§ Exercise directions: From the listing below, select every line where the word "target" appears.

§ Material for the task:
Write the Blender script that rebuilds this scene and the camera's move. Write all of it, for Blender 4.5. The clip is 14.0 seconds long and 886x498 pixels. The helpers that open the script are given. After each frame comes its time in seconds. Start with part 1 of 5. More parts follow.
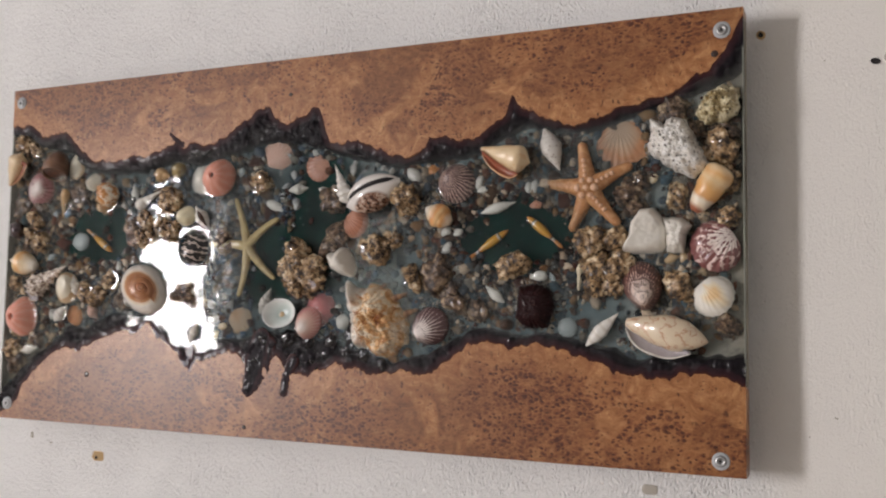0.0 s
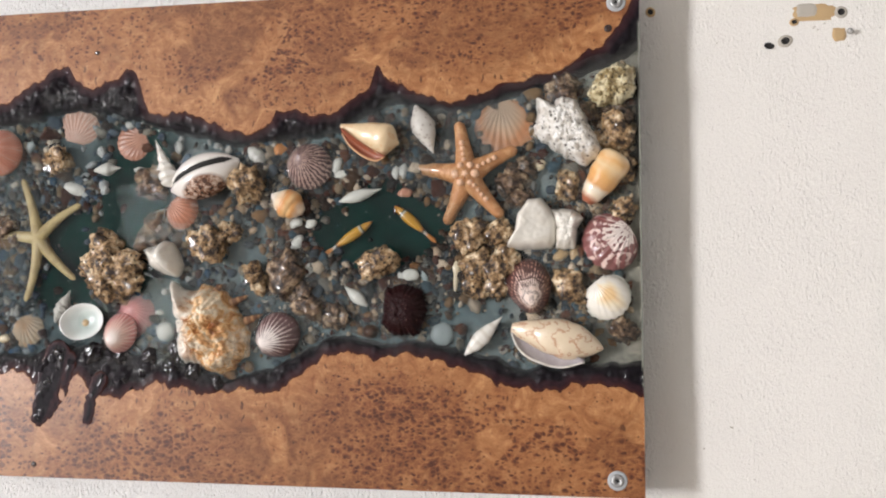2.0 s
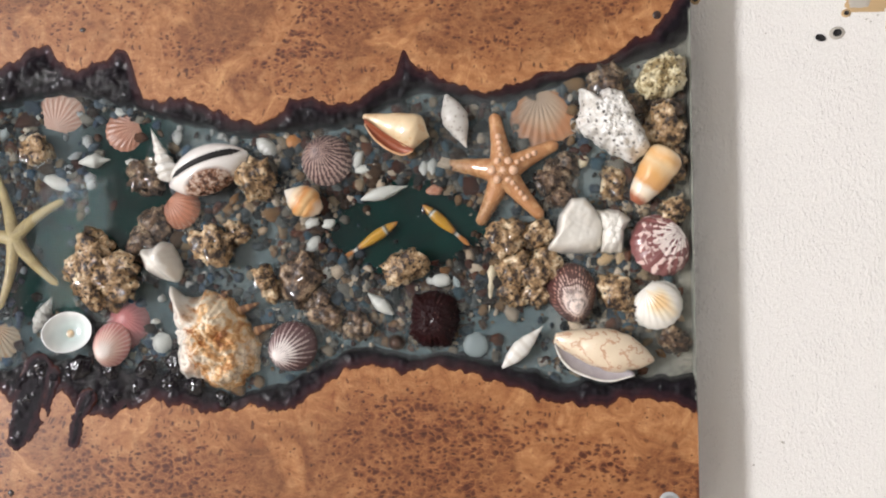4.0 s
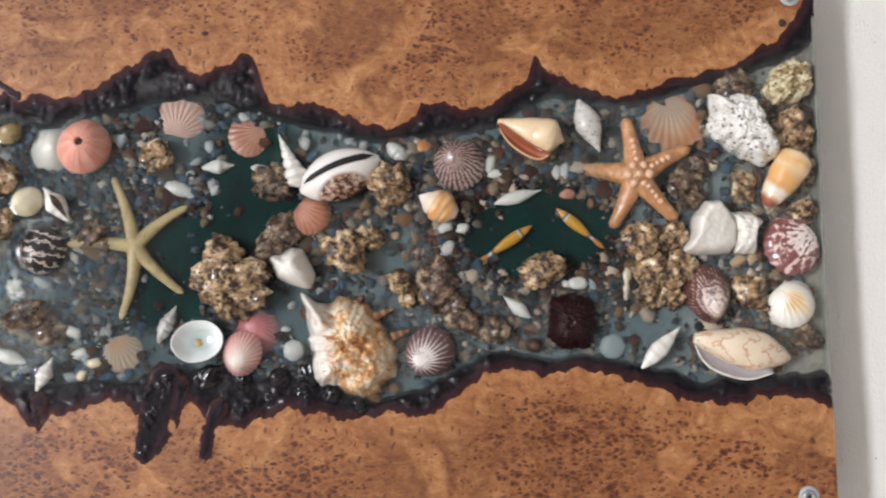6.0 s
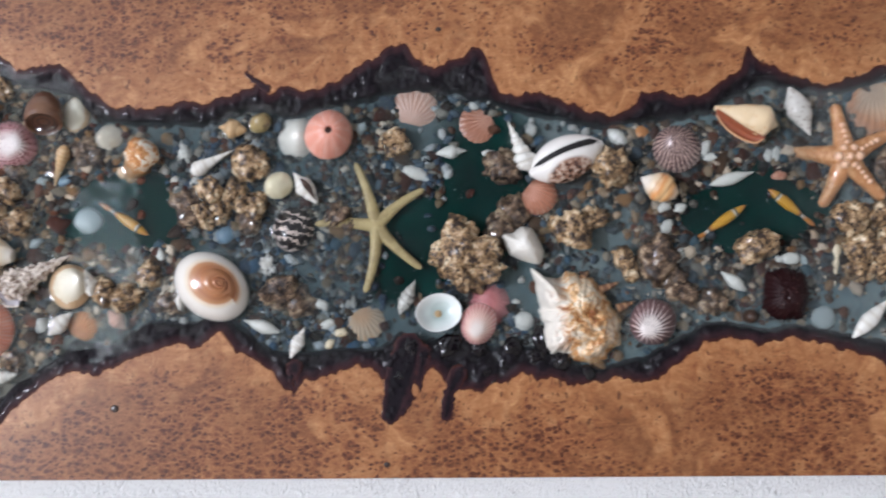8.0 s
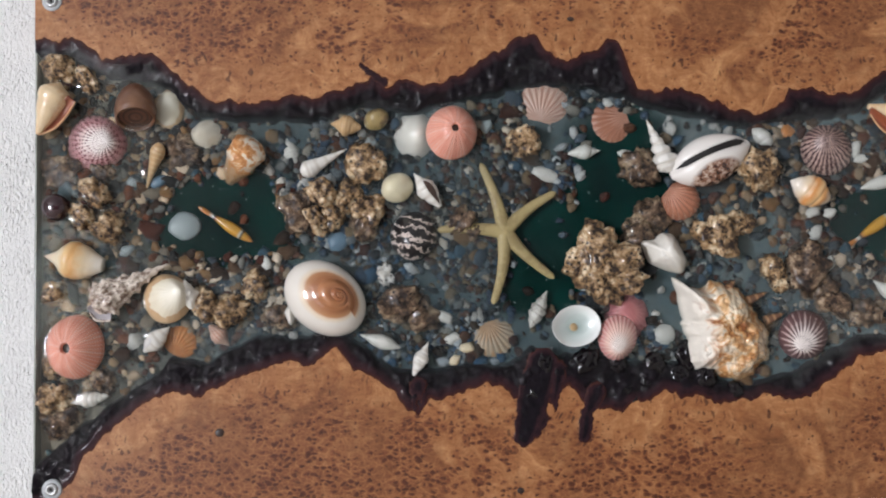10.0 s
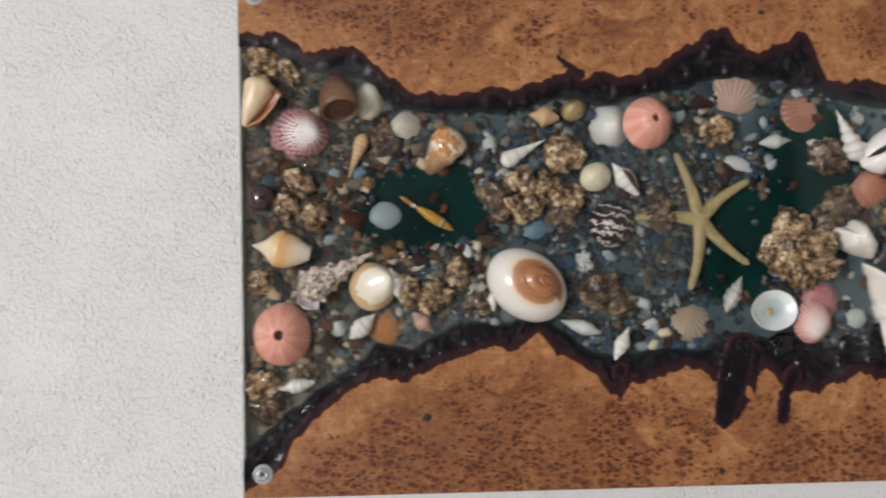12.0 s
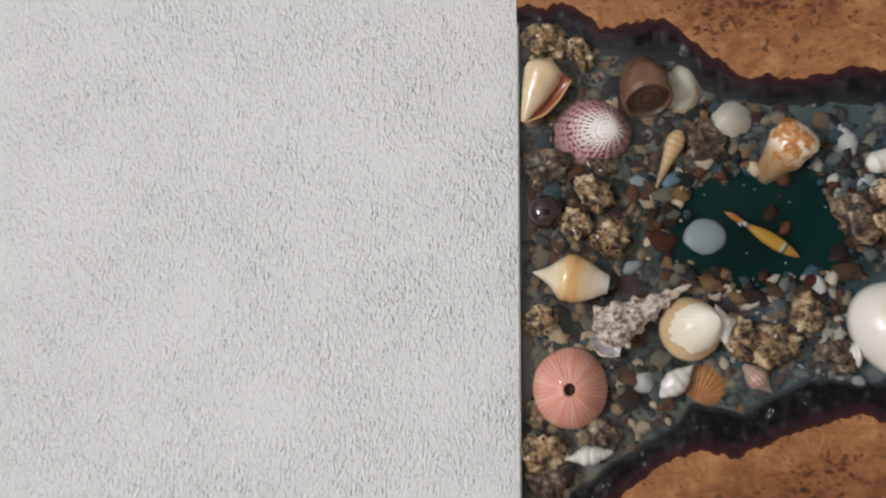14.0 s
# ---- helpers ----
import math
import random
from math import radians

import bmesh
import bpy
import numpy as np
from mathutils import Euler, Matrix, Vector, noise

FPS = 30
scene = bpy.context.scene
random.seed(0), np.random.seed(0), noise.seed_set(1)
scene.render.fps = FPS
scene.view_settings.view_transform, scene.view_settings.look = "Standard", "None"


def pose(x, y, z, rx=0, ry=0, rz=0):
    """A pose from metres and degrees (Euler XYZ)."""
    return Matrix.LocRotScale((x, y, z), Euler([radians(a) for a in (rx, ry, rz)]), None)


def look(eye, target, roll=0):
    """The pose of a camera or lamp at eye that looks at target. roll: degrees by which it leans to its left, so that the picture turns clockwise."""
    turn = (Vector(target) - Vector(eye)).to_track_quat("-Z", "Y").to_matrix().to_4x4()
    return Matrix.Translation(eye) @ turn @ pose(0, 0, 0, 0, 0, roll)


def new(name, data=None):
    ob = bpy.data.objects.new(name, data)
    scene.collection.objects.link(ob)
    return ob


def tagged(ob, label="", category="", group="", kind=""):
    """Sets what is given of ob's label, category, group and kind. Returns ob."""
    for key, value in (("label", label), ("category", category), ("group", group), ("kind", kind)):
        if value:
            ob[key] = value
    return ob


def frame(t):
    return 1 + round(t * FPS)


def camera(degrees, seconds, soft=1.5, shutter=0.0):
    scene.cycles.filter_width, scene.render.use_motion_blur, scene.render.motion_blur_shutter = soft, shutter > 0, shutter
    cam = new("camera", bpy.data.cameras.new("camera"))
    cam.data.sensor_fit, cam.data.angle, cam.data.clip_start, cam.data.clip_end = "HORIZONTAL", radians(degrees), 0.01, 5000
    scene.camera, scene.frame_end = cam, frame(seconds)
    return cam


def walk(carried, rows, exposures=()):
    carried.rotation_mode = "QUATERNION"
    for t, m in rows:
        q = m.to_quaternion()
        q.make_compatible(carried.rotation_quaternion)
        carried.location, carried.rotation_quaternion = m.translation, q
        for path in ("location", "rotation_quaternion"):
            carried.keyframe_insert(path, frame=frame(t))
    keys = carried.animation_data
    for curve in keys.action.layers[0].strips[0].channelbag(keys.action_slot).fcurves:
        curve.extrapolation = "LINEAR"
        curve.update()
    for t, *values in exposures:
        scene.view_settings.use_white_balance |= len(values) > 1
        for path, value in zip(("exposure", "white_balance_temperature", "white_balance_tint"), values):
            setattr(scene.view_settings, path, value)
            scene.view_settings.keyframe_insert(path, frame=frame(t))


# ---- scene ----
...
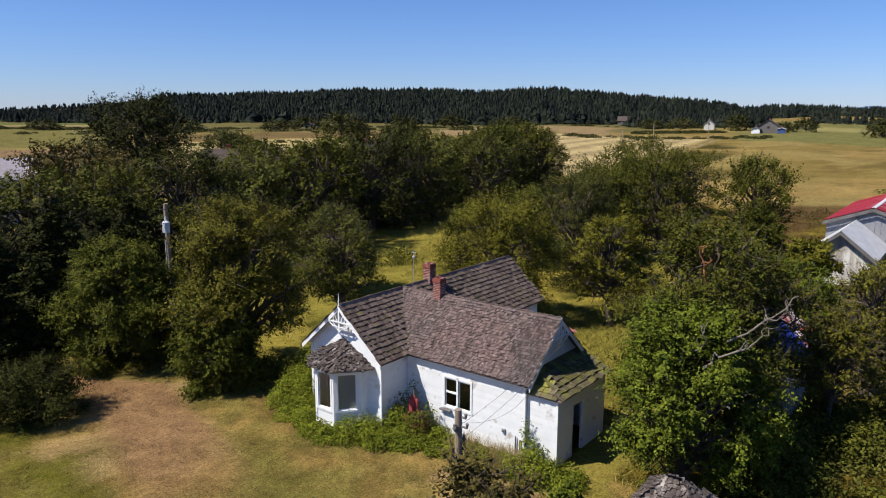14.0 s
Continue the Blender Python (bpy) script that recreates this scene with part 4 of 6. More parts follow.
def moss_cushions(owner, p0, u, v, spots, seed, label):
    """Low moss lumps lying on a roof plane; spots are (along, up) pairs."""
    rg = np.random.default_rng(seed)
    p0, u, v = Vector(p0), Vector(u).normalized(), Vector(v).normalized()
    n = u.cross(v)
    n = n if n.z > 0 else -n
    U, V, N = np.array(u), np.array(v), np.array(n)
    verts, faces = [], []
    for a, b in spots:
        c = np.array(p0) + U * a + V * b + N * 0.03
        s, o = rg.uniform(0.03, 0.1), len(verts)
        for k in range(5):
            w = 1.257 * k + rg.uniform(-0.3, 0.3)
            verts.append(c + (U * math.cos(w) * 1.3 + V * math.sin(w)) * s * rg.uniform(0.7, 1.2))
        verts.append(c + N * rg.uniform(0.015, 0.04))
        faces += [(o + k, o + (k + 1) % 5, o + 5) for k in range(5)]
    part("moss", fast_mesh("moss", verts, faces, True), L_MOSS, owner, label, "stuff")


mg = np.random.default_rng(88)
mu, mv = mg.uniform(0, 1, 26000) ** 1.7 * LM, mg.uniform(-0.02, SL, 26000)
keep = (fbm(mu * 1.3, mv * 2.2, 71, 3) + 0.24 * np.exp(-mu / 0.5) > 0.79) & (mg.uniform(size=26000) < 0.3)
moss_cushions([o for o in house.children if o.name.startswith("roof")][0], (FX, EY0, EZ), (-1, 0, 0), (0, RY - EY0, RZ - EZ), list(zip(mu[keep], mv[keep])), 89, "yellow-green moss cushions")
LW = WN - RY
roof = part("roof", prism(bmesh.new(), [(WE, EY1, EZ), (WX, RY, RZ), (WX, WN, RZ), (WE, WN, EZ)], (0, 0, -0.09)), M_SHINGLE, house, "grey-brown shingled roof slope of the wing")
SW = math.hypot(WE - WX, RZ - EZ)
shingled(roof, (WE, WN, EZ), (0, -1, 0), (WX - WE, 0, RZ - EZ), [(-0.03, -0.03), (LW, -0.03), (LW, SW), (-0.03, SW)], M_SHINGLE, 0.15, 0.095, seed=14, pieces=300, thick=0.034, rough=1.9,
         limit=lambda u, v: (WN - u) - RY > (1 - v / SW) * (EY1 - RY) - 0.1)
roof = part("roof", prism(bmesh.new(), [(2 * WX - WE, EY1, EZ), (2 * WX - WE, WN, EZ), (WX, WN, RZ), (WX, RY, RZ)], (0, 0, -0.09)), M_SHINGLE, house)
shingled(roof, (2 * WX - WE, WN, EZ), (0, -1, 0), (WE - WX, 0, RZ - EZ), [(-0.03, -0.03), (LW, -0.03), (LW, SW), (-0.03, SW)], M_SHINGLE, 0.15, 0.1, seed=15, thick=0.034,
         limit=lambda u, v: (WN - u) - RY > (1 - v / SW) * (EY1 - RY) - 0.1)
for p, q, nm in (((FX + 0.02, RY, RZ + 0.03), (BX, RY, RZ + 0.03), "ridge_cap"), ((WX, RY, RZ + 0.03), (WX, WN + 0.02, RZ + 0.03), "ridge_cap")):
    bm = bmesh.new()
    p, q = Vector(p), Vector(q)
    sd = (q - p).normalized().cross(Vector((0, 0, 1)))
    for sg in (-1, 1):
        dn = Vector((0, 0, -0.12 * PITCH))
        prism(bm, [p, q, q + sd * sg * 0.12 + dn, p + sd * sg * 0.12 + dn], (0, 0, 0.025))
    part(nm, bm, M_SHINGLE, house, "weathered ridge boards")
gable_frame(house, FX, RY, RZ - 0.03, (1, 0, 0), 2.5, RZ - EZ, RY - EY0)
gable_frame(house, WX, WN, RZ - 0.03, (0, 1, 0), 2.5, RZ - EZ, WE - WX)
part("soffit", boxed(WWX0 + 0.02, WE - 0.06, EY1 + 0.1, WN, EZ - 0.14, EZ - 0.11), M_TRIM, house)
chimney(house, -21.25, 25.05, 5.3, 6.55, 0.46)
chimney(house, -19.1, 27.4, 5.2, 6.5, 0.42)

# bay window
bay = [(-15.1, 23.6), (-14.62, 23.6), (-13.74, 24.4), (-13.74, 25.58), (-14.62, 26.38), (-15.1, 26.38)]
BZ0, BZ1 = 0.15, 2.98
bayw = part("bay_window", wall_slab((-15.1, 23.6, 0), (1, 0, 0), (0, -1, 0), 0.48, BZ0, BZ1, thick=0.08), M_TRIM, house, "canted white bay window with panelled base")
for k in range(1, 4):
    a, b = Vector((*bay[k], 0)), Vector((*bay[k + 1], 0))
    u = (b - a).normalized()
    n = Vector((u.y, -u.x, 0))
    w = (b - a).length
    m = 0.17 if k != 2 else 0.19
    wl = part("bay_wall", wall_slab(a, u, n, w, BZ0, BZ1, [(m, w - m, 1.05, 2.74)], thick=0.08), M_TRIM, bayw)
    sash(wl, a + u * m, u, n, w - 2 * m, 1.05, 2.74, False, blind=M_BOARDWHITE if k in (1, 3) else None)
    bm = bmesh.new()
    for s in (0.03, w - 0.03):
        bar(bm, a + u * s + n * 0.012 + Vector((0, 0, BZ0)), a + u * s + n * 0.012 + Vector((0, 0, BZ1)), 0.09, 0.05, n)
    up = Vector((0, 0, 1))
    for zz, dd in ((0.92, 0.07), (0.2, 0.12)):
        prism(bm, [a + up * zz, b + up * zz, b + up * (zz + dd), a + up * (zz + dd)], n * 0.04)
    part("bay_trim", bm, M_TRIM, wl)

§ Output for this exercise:
def look(eye, target, roll=0):
    """The pose of a camera or lamp at eye that looks at target. roll: degrees by which it leans to its left, so that the picture turns clockwise."""
    turn = (Vector(target) - Vector(eye)).to_track_quat("-Z", "Y").to_matrix().to_4x4()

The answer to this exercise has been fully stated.